You might be about to lose the greatest pension perk there is

If something costs £4bn a year and appears to disproportionately benefit the well off, what do you think is likely to happen to it in today’s fiscal and political environment? I think we all know the answer to that: it’ll be axed.

With that in mind, MoneyWeek readers might like to look to their pensions and the 25% of their pot they are currently entitled to withdraw free of tax at the age of 55. In this week’s Sunday Times, former pensions minister Steve Webb warned of something we have been telling you about here for some time: there is, he says, a strong chance that the tax-free lump sum is about to disappear.
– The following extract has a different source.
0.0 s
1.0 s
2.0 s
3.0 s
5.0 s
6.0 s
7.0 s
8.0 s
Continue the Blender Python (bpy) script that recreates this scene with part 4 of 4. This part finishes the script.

This has been on the cards for a while, but if George Osborne decides to introduce a new Isa-style pension in his March statement – one that means all income that goes into a pension goes in taxed, but with a flat-rate top up – “this tax break quietly disappears.”

If the money has already been taxed, it can’t ever be “tax-free” as it is now (the 25% currently goes in tax-free, grows tax-free and comes out tax-free).

It might be that the pension cash you and I have saved already will keep the perk – and just new money will lose it. Or Osborne might see the chance as a wonderful way to dump it altogether.

If you haven’t yet taken your tax-free lump sum, and you are old enough to do so, now might be a really good time to think about it.